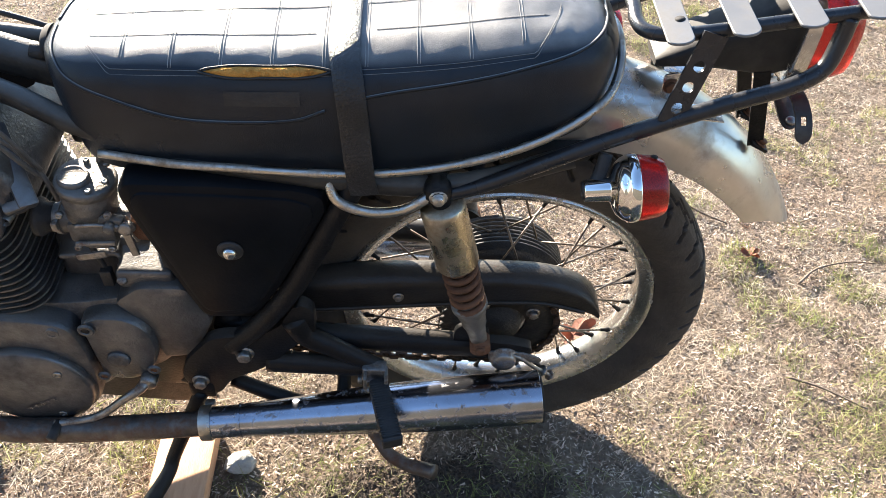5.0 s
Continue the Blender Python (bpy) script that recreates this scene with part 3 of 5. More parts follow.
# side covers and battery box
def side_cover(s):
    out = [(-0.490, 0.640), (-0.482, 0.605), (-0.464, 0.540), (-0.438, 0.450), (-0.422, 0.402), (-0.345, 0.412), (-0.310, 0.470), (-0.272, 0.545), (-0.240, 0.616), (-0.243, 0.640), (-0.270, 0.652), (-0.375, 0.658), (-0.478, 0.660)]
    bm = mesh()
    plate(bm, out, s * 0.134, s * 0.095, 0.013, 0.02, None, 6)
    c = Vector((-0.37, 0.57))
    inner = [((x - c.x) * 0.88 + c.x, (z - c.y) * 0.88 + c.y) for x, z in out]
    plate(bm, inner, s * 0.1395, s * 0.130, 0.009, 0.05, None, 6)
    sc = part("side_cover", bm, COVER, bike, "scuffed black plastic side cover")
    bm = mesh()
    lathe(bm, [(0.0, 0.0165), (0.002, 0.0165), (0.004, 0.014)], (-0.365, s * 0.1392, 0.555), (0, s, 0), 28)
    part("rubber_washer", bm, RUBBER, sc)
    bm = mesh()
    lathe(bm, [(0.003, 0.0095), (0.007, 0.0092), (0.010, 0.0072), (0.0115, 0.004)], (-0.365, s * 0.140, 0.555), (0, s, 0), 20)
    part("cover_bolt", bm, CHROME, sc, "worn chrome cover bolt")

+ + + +

• Written instruction
Using the data above, write out every line exactly, leaving the images behind.

• Exercise answer
5.0 s
Continue the Blender Python (bpy) script that recreates this scene with part 3 of 5. More parts follow.
# side covers and battery box
def side_cover(s):
    out = [(-0.490, 0.640), (-0.482, 0.605), (-0.464, 0.540), (-0.438, 0.450), (-0.422, 0.402), (-0.345, 0.412), (-0.310, 0.470), (-0.272, 0.545), (-0.240, 0.616), (-0.243, 0.640), (-0.270, 0.652), (-0.375, 0.658), (-0.478, 0.660)]
    bm = mesh()
    plate(bm, out, s * 0.134, s * 0.095, 0.013, 0.02, None, 6)
    c = Vector((-0.37, 0.57))
    inner = [((x - c.x) * 0.88 + c.x, (z - c.y) * 0.88 + c.y) for x, z in out]
    plate(bm, inner, s * 0.1395, s * 0.130, 0.009, 0.05, None, 6)
    sc = part("side_cover", bm, COVER, bike, "scuffed black plastic side cover")
    bm = mesh()
    lathe(bm, [(0.0, 0.0165), (0.002, 0.0165), (0.004, 0.014)], (-0.365, s * 0.1392, 0.555), (0, s, 0), 28)
    part("rubber_washer", bm, RUBBER, sc)
    bm = mesh()
    lathe(bm, [(0.003, 0.0095), (0.007, 0.0092), (0.010, 0.0072), (0.0115, 0.004)], (-0.365, s * 0.140, 0.555), (0, s, 0), 20)
    part("cover_bolt", bm, CHROME, sc, "worn chrome cover bolt")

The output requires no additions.